Christ’s church in this world is fragmented, divided, contentious, and marginalized.
And then, it’s not.
I meet with a group of pastors from Oviedo (currently all men, which is a reflection of our community and not policy) the first Wednesday of every month for breakfast. We purposely have no agenda and we are discouraged from discussing our programs and plans.
We just eat. We share a meal together and that is it.
Conversation is organic and may include talk of church just as much as it may focus on family or sports. We are just guys eating breakfast. I wish I could export this simple vision to more program oriented pastors in other cities who are trying to unite their churches.
But program oriented pastors come and typically don’t come back, which is sad. “You don’t DO anything,” is the charge, and it is an accurate one. We don’t. And it is in the not doing that there is value.

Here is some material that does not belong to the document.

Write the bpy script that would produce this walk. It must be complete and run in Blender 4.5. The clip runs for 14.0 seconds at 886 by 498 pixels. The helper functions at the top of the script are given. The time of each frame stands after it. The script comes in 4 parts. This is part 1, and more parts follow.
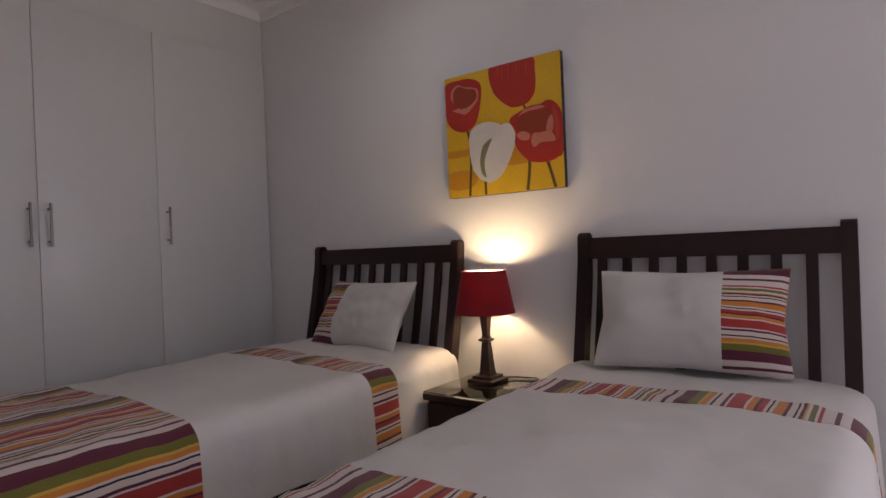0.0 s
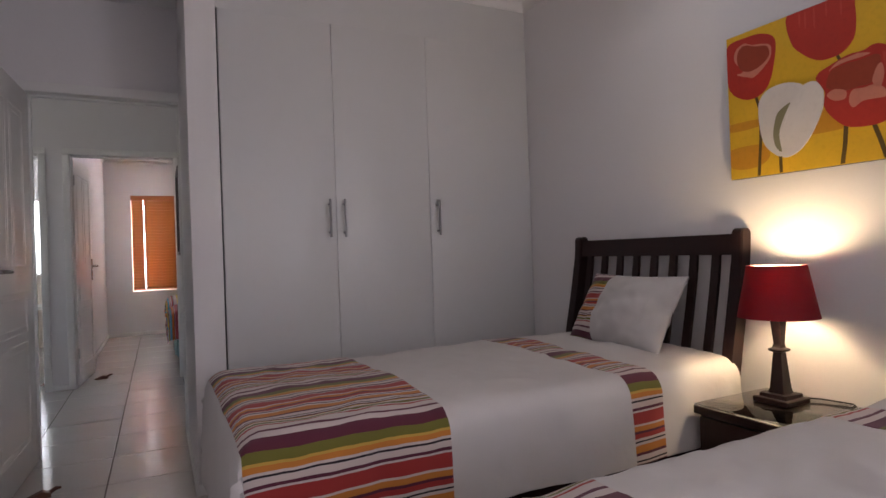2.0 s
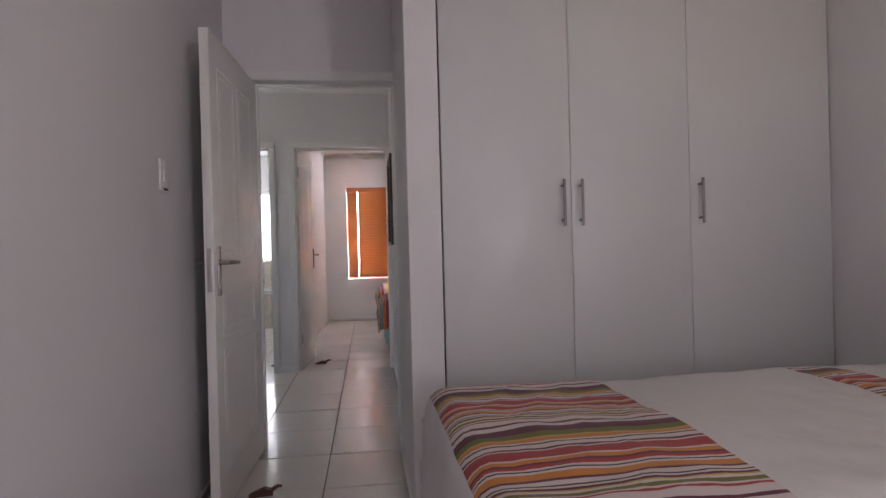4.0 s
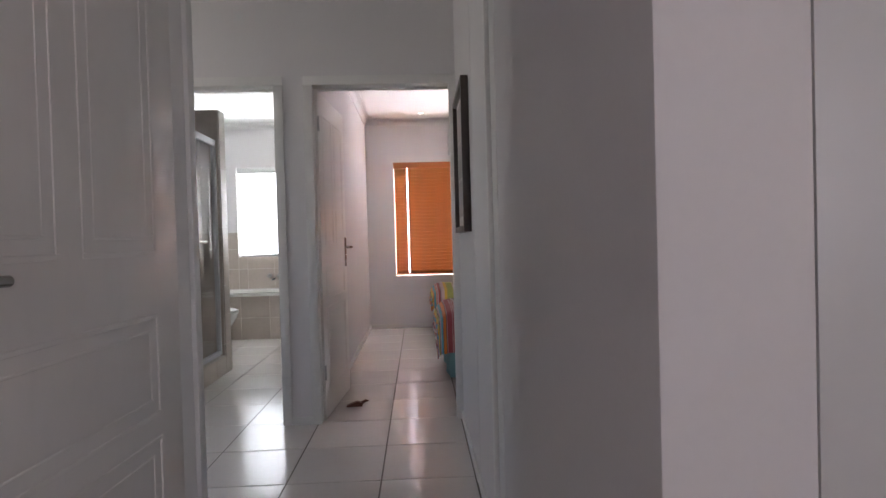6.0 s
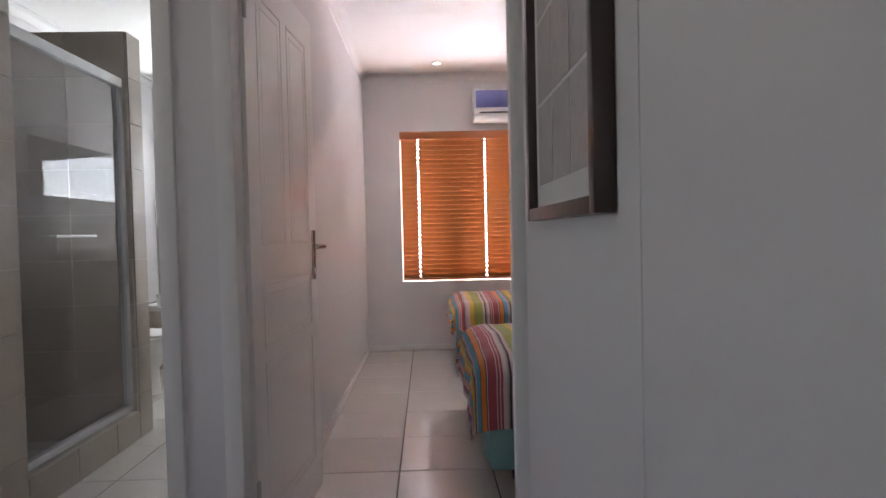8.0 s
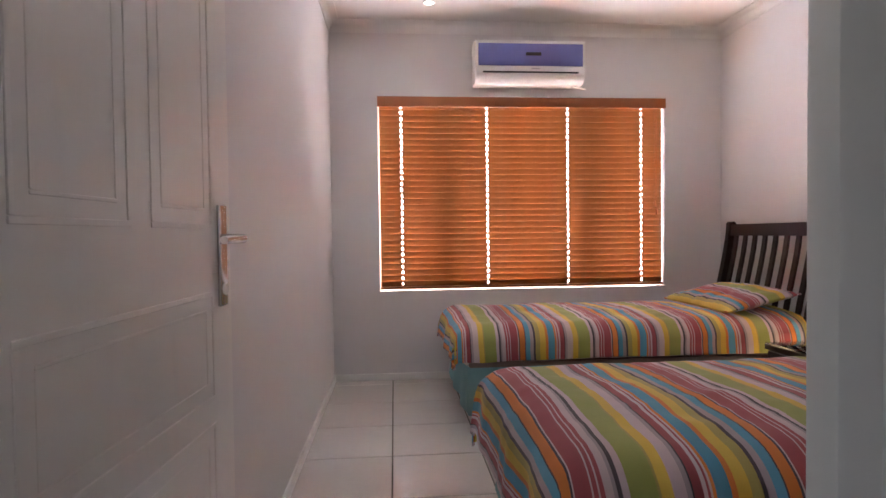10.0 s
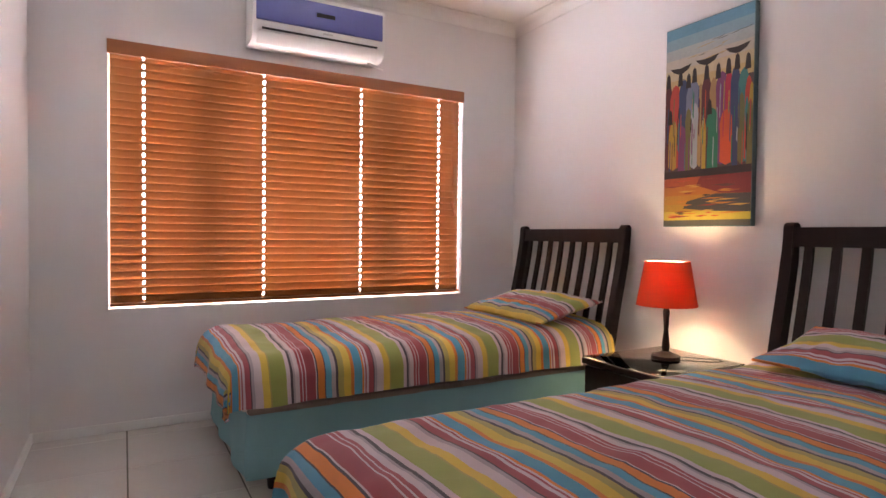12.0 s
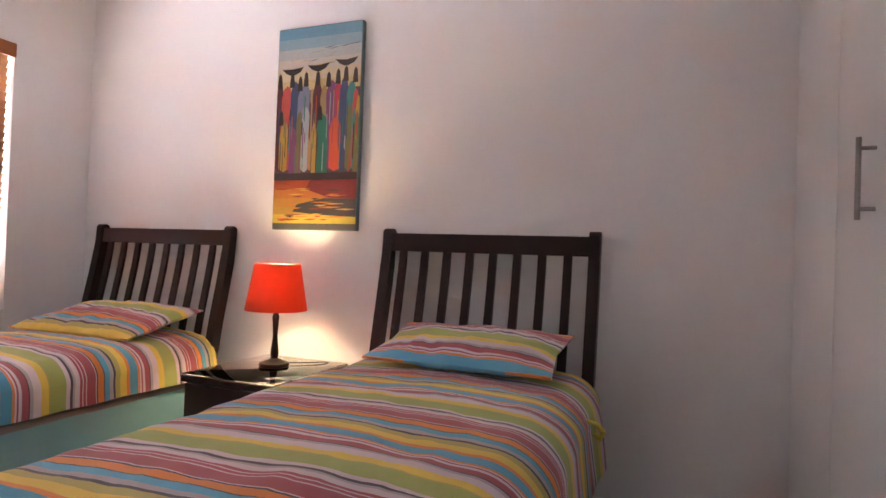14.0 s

We are, in a weird way, competitors. We are each pastoring churches we want to see grow. And yet, something is happening when we sit over bacon and eggs and that weird Spanish oatmeal that some were eating (or drinking?) last time. What is happening is that we are becoming friends. We are drawing close to one another and coming to love one another. That kind of thing can happen when you work hard at not doing anything. And when you eat together.
We do nothing so that when we do something, we can do so as friends.

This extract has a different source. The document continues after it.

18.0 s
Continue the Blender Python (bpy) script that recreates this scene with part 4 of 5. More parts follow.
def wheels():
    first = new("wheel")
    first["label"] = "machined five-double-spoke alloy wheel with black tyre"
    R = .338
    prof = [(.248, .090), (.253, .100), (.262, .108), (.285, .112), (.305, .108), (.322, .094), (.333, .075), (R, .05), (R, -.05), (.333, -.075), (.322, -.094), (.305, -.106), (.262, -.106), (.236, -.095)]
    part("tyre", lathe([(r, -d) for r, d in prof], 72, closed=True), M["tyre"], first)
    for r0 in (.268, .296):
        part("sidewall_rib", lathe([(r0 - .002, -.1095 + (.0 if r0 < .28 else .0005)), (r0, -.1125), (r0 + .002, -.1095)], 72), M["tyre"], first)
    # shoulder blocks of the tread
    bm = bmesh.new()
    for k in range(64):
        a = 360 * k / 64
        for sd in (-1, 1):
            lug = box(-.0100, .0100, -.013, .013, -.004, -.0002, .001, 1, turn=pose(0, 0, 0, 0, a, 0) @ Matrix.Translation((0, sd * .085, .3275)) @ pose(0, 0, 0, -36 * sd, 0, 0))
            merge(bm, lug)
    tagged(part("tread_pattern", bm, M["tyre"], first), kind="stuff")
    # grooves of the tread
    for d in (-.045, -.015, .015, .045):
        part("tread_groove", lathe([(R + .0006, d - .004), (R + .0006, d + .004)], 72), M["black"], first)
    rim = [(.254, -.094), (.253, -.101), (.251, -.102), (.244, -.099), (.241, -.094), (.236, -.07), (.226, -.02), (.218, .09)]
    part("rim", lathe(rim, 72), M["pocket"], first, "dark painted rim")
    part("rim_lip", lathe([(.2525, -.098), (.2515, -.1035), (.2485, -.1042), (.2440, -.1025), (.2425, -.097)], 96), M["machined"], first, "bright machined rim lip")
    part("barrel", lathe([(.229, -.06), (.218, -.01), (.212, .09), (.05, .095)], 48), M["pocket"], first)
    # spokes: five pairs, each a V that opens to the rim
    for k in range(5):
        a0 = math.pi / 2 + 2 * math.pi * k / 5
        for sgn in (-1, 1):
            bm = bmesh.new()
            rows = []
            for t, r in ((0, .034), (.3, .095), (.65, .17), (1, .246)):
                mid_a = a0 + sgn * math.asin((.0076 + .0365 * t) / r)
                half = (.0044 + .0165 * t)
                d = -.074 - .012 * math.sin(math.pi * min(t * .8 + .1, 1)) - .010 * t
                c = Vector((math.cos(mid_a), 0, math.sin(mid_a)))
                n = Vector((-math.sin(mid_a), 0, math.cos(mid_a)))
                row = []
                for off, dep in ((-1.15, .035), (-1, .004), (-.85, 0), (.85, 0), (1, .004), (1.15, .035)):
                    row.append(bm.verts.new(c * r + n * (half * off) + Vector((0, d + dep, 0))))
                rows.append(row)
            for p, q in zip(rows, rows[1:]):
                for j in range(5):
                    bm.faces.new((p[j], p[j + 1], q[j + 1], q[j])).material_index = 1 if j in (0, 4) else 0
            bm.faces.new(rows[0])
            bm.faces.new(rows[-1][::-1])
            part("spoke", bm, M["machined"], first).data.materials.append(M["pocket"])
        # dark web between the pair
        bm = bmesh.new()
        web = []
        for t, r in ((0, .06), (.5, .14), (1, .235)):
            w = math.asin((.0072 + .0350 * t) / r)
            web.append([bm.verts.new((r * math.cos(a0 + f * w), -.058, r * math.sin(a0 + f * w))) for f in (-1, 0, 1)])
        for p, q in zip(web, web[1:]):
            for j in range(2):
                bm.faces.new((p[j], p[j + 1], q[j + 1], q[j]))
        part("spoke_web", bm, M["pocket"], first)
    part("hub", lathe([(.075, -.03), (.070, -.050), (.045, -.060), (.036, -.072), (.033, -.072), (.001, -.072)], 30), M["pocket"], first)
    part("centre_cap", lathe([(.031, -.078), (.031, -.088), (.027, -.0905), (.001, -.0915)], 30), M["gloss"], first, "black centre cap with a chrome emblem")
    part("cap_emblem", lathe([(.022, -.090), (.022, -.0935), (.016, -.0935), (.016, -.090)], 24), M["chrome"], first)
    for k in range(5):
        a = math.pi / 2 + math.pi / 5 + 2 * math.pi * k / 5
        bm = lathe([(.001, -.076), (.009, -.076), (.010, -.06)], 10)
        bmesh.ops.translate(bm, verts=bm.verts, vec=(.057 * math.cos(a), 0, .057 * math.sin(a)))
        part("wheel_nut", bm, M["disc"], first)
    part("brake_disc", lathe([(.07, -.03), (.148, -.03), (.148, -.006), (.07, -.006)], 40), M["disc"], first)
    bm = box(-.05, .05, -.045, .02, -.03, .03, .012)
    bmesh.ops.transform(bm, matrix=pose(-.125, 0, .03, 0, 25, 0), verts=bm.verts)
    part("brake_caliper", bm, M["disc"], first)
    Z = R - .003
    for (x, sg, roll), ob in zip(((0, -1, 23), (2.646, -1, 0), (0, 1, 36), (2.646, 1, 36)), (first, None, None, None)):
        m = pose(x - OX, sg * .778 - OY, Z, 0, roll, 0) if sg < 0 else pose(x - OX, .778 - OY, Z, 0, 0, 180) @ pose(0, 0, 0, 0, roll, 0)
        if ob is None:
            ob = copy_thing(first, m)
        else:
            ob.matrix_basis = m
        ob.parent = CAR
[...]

Once each year, we plan and host a community Thanksgiving service, which we did this past Tuesday night. Gathered in the chapel of Reformed Theological Seminary were over 200 Christians from churches in Oviedo. Mingling and worshiping side by side were those whom a pollster would delight in slicing into pet categories: white, black, Latino, independent, Presbyterian, Episcopal, old, young, exuberant, staid, and on and on. It smelled like heaven, and it was beautiful.
As I looked out over those gathered, I did not know 99% of them, but I loved them. I loved them because I love those who lead them. A unity among these Christians was being forged as their pastors did nothing together once/month, a nothing that becomes a significant something.
It may sound trite for me to say, on this November 24, 2016, this fourth Thursday in November, but I’m thankful for the church. But I am.
I’m thankful, certainly, for my precious local congregation which has loved me so deeply this past year. But my thanks is deeper. I’m thankful for the Church, the bigger expression of it, against which the gates of hell will never prevail, through which the kingdom of heaven is brought near to a broken world.
I got to glimpse a picture of that this past Tuesday night. I’m thankful I get to enjoy a taste of it every month. Over sausage and pancakes.